Para ponérselo más fácil a sus empleados, la compañía norteamericana Merrill Lynch ha creado el Laboratorio de Simulación del Teletrabajo. Durante un período de transición de dos a cuatro semanas, los trabajadores acuden a diario al «laboratorio», donde se les enseña a capear las distracciones habituales en una casa (la cocina, los niños, las llamadas personales, las visitas inesperadas) y a ser por lo menos igual de productivos que en la oficina. Diversos especialistas instruyen a los aspirantes a teletrabajadores en «asignaturas» tales como el síndrome del aislamiento, el mobiliario «ergonómicamente correcto» o las nuevas posibilidades de Internet.
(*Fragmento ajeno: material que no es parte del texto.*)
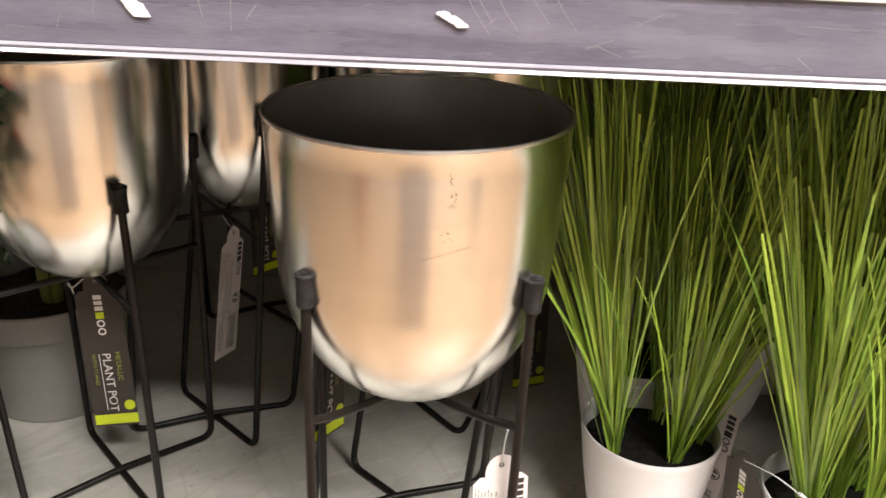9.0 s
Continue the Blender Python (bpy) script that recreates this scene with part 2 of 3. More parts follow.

En nuestro país, IBM ha sido tal vez la empresa que más fuerte ha apostado por el trabajo a distancia: la mitad de sus mil cuatrocientos empleados en 1997 no acudían regularmente a la oficina, de modo que pudo ahorrarse los gastos de alquiler de dos edificios enteros (y ver aumentada su productividad en un 17%). Otras grandes compañías están siguiendo su ejemplo, pero la mayoría de las pequeñas y medianas empresas no se atreven de momento a conceder ese privilegio.

Las oficinas de trabajo temporal, sin embargo, ofrecen ya bolsas de empleo para «personal a distancia». En Madrid tiene su sede la Asociación Española de Teletrabajo, dispuesta a asesorar a quien pretenda probar fortuna.

¿Trabajar desde casa? La oferta es tan seductora como desafiante. En cualquier caso, exige un cambio radical de mentalidad y un severo ajuste de prioridades. Tan difícil es dar el paso adelante como fácil la marcha atrás...

«Estamos ante la última encarnación de ese largo deseo reprimido, el más reciente intento de hacer el trabajo más humano, desligado de algunos de los condicionamientos que lo hacían difícil y, a veces, penoso», dice Antonio Sáenz de Miera en el prólogo del libro El teletrabajo.

Pero, como todos los que hemos probado las mieles del empleo a distancia, Sáenz de Miera se deja embargar por un sentimiento ambivalente: el teletrabajo puede ser un arma liberadora o también convertirse en una trampa, «una amenaza para la felicidad prometida, en los problemas del aislamiento, de la falta de interacción social y en el potencial decaimiento de la solidaridad».